Task prompt:
Quote exactly, and only, the lines from the one with "for path in" down to the one with "scene.view_settings.keyframe_insert(path, frame=frame(t))", both included.

+++ Data segment +++

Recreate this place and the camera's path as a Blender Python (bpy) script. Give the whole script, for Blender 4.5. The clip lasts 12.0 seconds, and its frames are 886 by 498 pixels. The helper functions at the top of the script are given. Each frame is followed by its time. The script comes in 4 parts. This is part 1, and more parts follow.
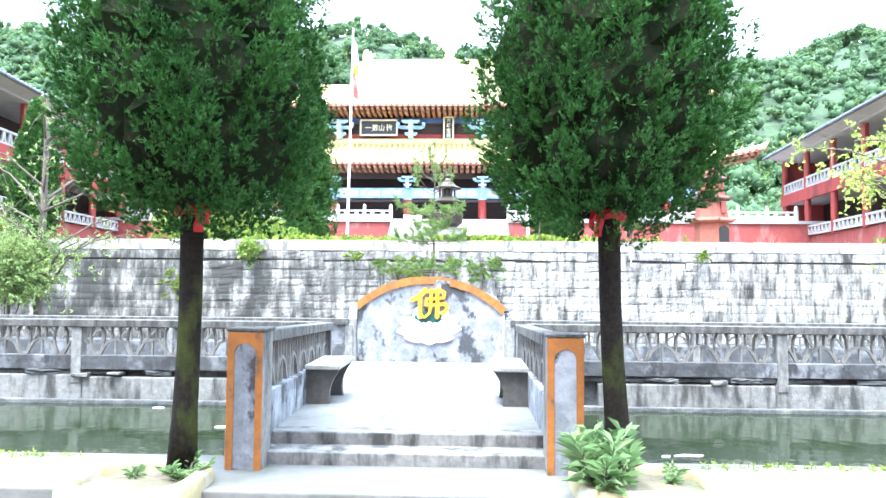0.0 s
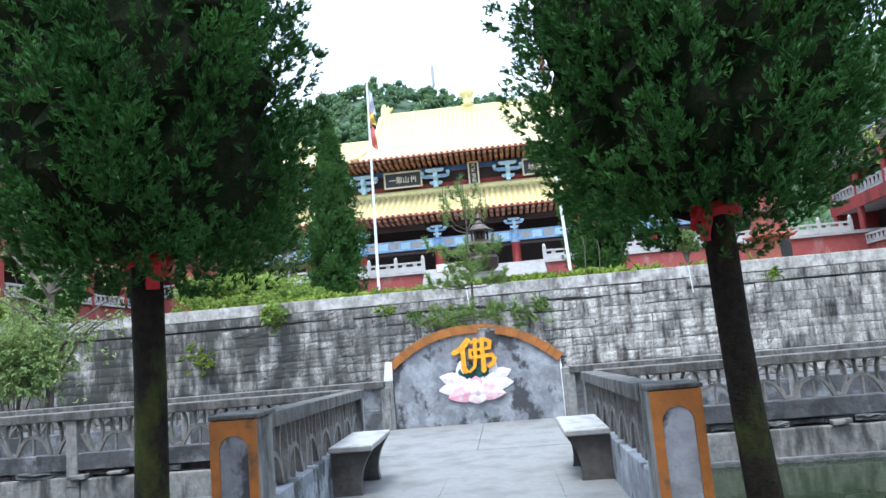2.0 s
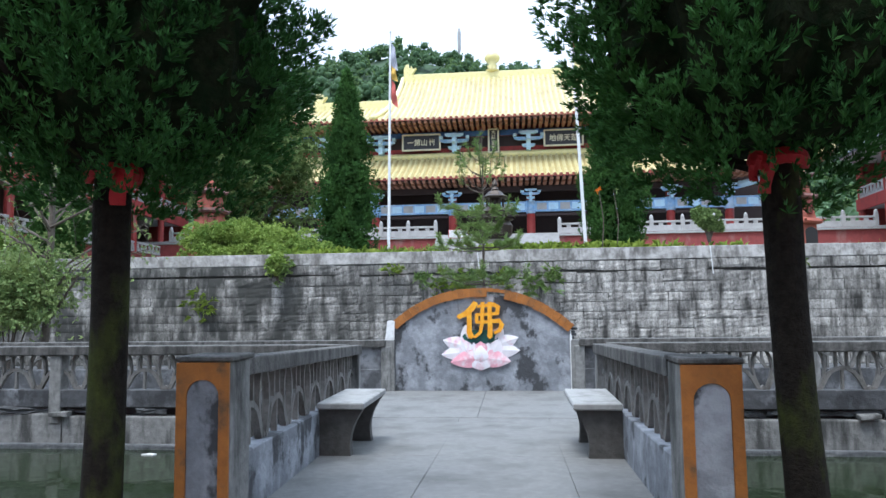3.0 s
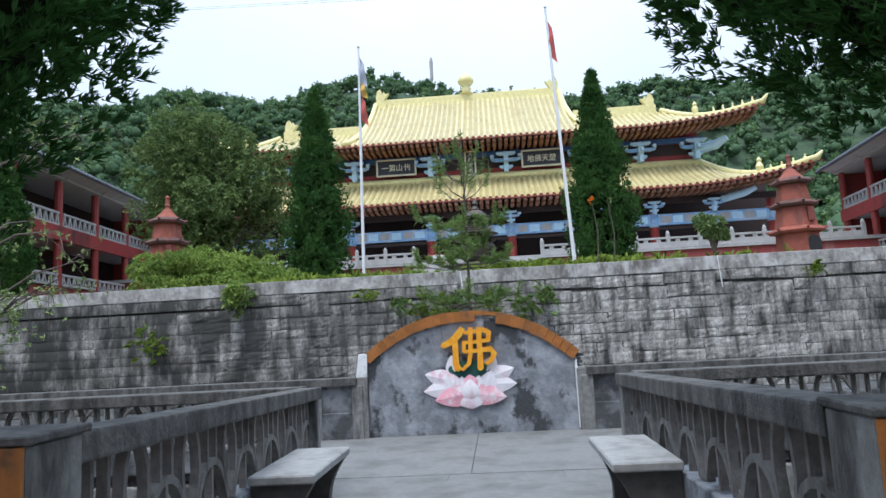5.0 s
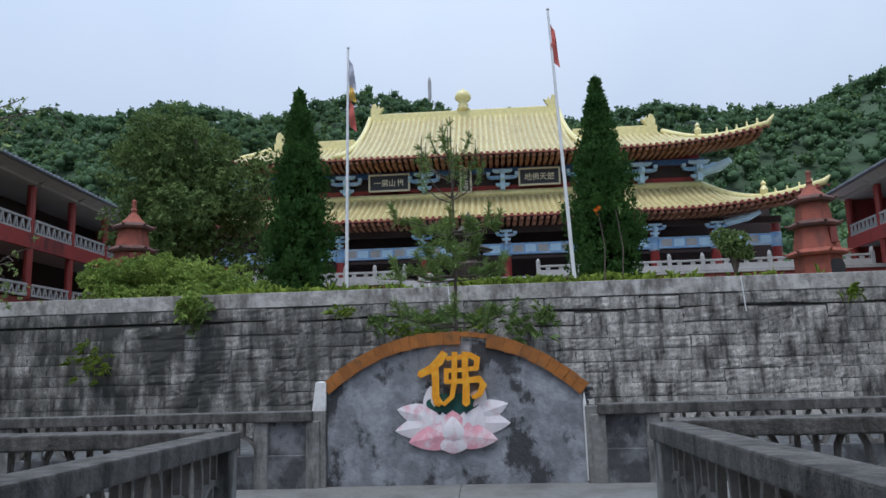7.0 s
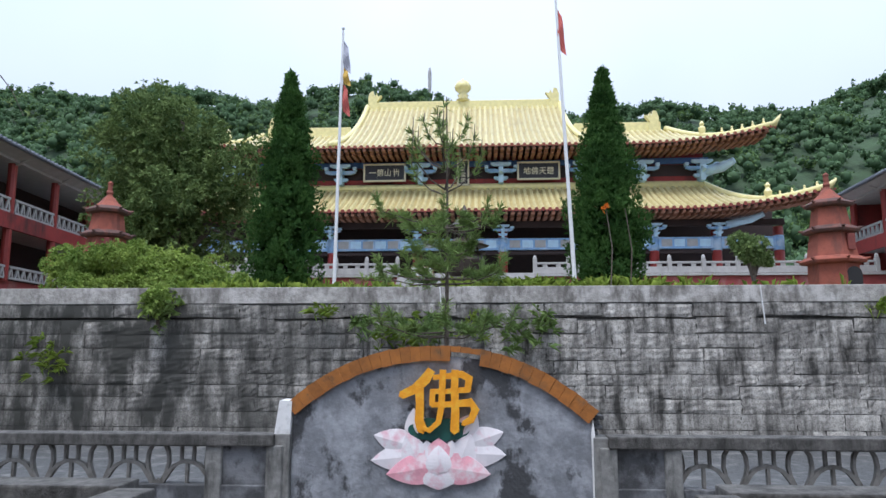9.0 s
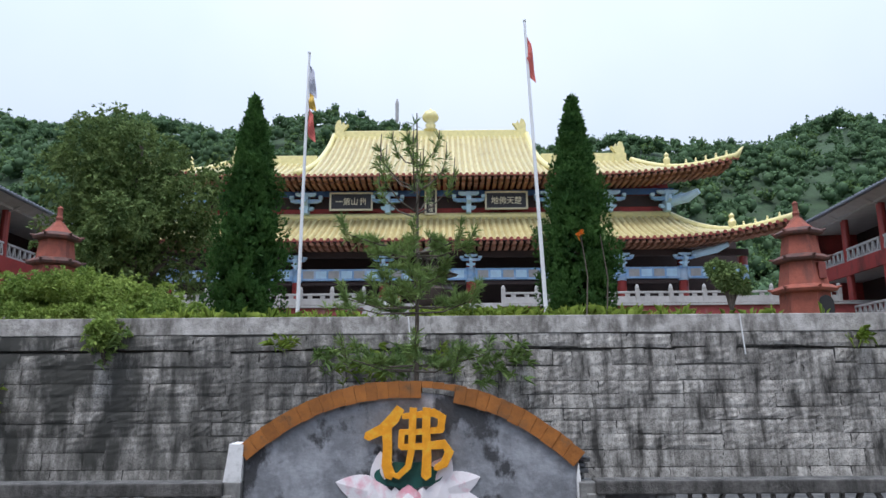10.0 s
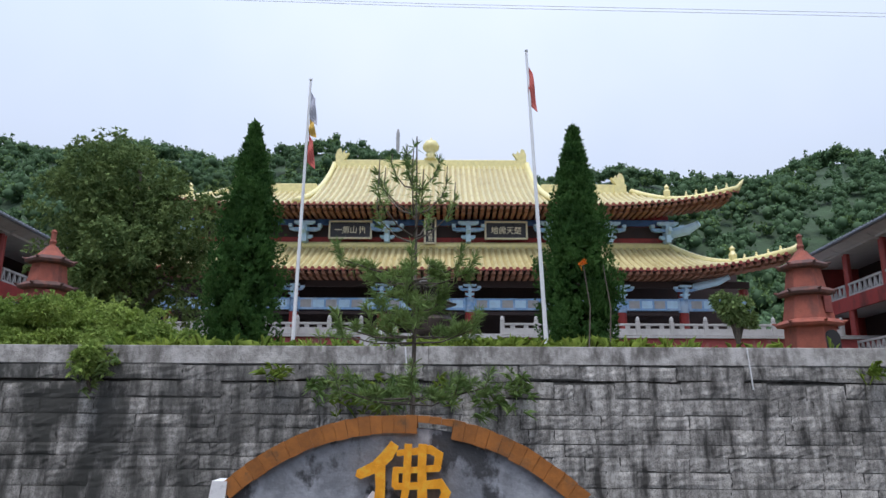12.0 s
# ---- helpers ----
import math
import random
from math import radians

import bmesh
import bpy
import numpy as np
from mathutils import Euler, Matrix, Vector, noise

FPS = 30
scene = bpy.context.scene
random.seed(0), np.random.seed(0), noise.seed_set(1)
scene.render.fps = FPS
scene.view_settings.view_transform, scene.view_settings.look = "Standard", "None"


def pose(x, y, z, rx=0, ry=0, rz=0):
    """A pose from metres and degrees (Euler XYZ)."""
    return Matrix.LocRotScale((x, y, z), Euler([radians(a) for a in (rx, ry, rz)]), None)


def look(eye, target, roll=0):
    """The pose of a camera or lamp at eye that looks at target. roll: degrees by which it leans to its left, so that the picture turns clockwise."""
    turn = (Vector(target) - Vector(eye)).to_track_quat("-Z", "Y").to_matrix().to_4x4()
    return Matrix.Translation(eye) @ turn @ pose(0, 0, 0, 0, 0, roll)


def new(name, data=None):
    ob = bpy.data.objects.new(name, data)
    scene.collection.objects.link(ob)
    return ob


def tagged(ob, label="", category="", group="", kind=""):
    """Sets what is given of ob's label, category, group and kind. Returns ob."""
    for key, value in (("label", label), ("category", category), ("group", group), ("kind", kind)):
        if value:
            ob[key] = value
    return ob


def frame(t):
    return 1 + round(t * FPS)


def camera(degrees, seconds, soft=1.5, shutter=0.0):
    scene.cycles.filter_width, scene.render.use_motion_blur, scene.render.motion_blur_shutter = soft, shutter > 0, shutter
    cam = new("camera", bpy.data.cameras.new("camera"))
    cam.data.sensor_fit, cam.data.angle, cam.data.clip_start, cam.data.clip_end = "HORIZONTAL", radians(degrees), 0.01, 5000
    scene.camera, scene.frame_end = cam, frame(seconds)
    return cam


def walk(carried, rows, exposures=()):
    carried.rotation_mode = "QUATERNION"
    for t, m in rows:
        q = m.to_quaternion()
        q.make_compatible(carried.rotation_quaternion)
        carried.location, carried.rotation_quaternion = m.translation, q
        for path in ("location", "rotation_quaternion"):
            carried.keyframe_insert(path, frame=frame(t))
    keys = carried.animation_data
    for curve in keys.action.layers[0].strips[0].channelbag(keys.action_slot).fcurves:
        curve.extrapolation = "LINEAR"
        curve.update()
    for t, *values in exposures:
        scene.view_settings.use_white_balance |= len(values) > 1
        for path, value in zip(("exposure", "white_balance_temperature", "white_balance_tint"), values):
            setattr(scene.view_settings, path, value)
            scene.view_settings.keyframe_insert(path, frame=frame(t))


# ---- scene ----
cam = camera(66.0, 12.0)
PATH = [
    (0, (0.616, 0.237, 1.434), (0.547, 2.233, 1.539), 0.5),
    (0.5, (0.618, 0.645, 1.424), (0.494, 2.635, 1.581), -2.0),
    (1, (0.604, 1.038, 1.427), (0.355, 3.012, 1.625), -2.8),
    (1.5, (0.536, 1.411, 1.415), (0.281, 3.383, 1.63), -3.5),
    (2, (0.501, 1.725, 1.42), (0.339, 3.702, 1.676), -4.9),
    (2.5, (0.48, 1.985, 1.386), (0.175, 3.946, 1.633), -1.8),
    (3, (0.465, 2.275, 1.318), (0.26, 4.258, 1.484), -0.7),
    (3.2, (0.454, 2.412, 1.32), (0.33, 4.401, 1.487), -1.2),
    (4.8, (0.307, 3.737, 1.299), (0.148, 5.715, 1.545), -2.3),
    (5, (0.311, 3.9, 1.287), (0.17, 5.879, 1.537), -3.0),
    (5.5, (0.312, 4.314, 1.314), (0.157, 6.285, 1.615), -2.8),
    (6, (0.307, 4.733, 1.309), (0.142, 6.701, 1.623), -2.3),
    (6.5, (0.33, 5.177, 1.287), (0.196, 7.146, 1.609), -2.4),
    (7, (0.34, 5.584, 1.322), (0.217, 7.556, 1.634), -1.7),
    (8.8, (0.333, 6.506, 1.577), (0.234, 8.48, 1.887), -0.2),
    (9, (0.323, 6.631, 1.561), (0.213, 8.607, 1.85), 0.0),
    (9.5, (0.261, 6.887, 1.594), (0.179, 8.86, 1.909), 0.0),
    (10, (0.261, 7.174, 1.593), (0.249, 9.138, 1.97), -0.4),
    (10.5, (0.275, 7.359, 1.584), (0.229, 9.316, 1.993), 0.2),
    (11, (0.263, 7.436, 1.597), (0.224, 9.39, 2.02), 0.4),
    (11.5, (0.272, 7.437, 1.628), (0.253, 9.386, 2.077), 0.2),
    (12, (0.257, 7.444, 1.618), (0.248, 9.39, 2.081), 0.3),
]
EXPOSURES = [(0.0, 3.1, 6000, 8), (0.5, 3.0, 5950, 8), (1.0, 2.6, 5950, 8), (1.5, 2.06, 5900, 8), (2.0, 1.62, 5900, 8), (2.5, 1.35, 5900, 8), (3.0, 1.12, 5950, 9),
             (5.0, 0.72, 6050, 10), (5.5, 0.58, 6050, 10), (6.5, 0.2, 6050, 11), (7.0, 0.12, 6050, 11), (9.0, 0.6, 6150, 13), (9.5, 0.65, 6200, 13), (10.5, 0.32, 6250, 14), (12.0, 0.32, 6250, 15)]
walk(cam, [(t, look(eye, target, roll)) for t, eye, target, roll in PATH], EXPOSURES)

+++

Output for this task:
        for path in ("location", "rotation_quaternion"):
            carried.keyframe_insert(path, frame=frame(t))
    keys = carried.animation_data
    for curve in keys.action.layers[0].strips[0].channelbag(keys.action_slot).fcurves:
        curve.extrapolation = "LINEAR"
        curve.update()
    for t, *values in exposures:
        scene.view_settings.use_white_balance |= len(values) > 1
        for path, value in zip(("exposure", "white_balance_temperature", "white_balance_tint"), values):
            setattr(scene.view_settings, path, value)
            scene.view_settings.keyframe_insert(path, frame=frame(t))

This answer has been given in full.